Dat blijkt uit een enquête van de cliëntenorganisatie MIND
Patiënten met psychische problemen vinden dat ze te weinig betrokken worden bij het stellen van hun diagnose. Ook worden er vaak geen duidelijke afspraken gemaakt over de behandeling. Dat blijkt uit een enquête van de cliëntenorganisatie MIND onder meer dan 750 mensen, waarvoor Reporter Radio bericht.
Meer dan 66 procent van de deelnemers reageert negatief op de stelling dat de hulpverlener duidelijke afspraken had gemaakt over het stellen van de diagnose en het kiezen van de behandeling. Hulpverleners maken onvoldoende duidelijk welke beslissingen er nodig zijn. Patiënten en hun familieleden geven aan dat zij meer betrokken willen worden in die besluitvorming.
Volgens Roelf Scholma van MIND kan meer inspraak een positief effect op de behandeling hebben. “Eigen regie en dus inspraak in de behandeling zorgt ervoor dat de cliënt volledig achter de keuze staat en zich verantwoordelijk voelt om er een succes van te maken. Dit maakt de cliënt sterker en zelfverzekerder.”
Daarnaast gaf 80 procent aan dat ze van hulpverlener zijn gewisseld. De deelnemers reageren overwegend negatief over de aansluiting van behandelaars. Zo geeft 70 procent aan dat zij hun verhaal opnieuw moesten doen. Ongeveer 59 procent geeft aan dat er geen goede overdracht was tussen de verschillende hulpverleners, waardoor dat contact stroef verloopt.

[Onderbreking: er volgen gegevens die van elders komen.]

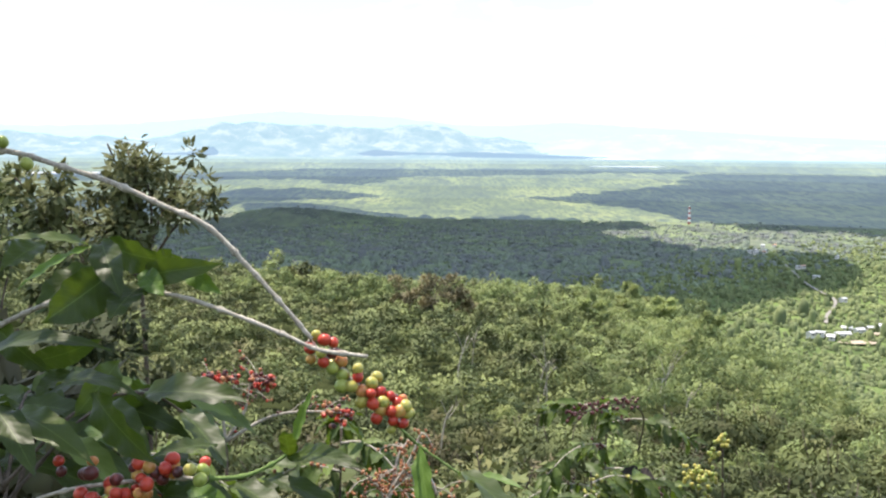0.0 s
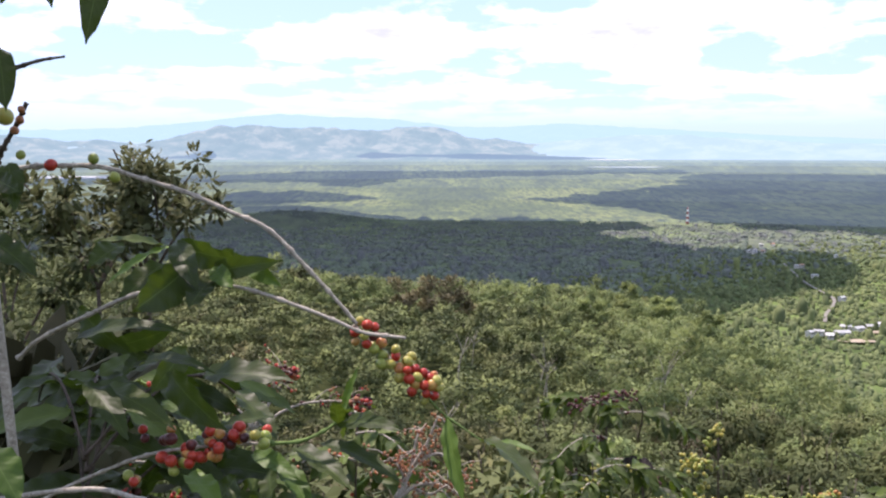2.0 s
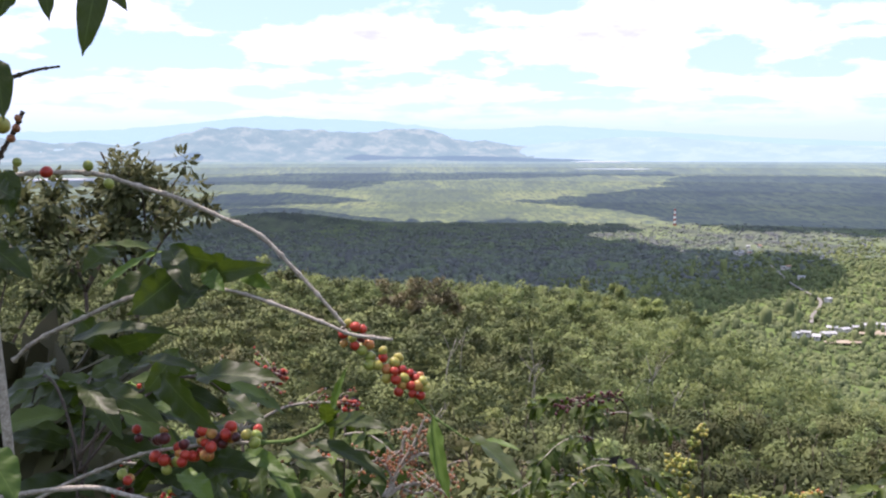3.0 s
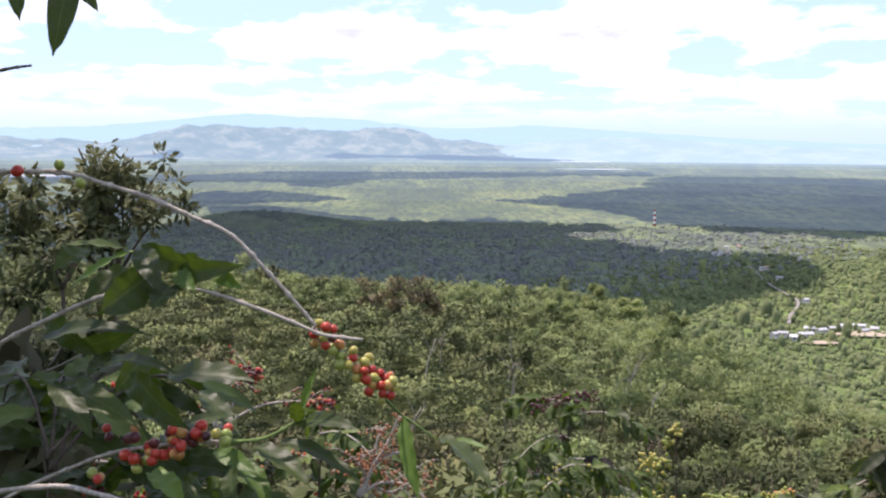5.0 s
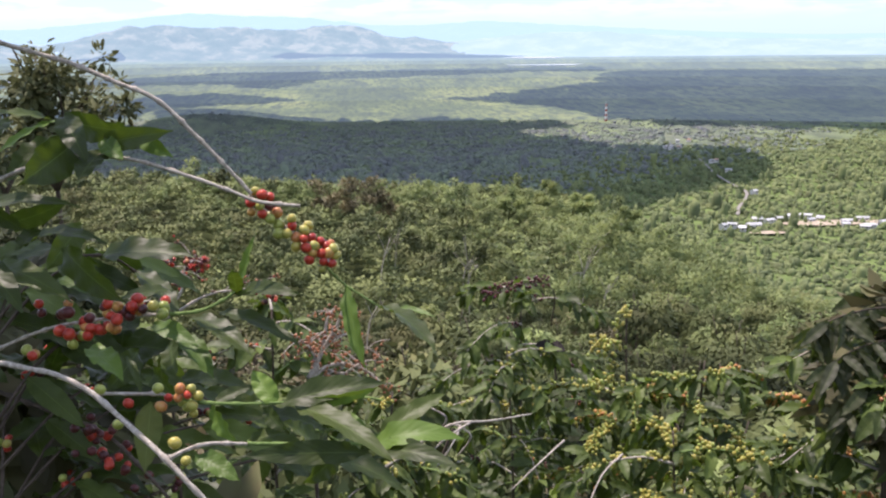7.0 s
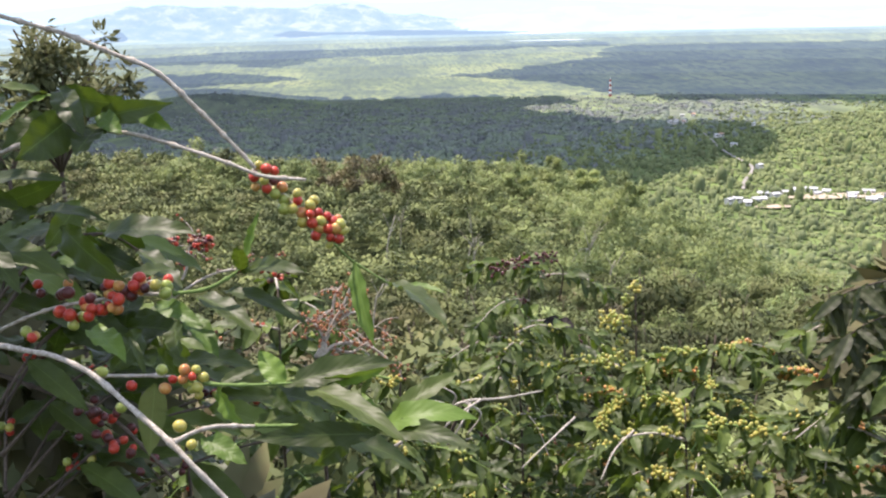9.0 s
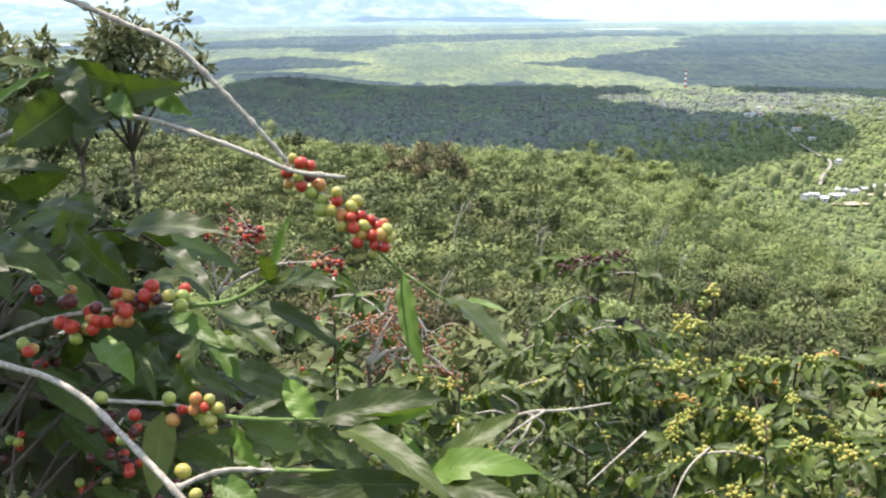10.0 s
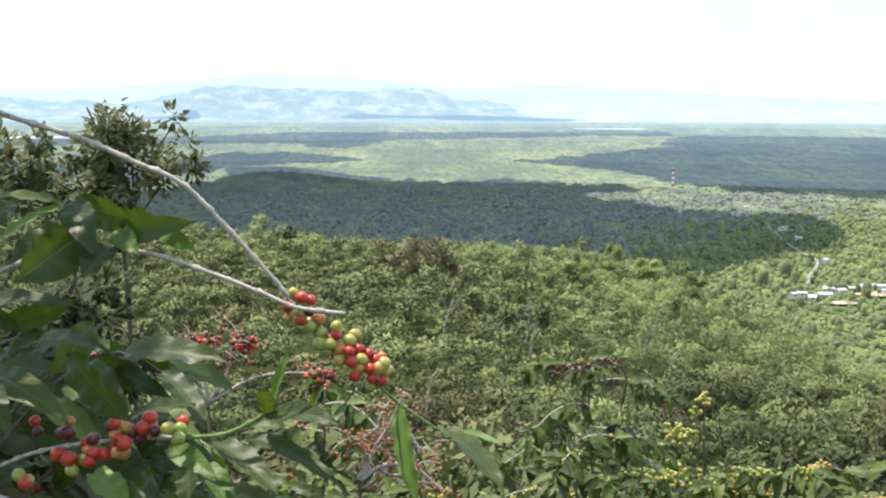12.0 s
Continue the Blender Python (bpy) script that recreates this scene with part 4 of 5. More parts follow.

Volgens Scholma van MIND gaat er bij de overdracht nog wel eens wat mis. Zo blijkt dat toch niet alle essentiële gegevens van de cliënt in het dossier staan, waardoor een andere behandelaar weer opnieuw moet beginnen. “Het succes van een behandeling hangt voor een groot deel af van de band en het vertrouwen tussen cliënt en behandelaar. Deze band ontstaat niet vanzelf en moet bij elke wisseling opnieuw worden opgebouwd.”
Volgens een meerderheid van de deelnemers ontbreekt het ook vaak aan tussentijdse evaluatie. Die evaluatie is nodig om te kijken of de diagnose nog wel klopt of dat er een andere behandeling moet worden gekozen.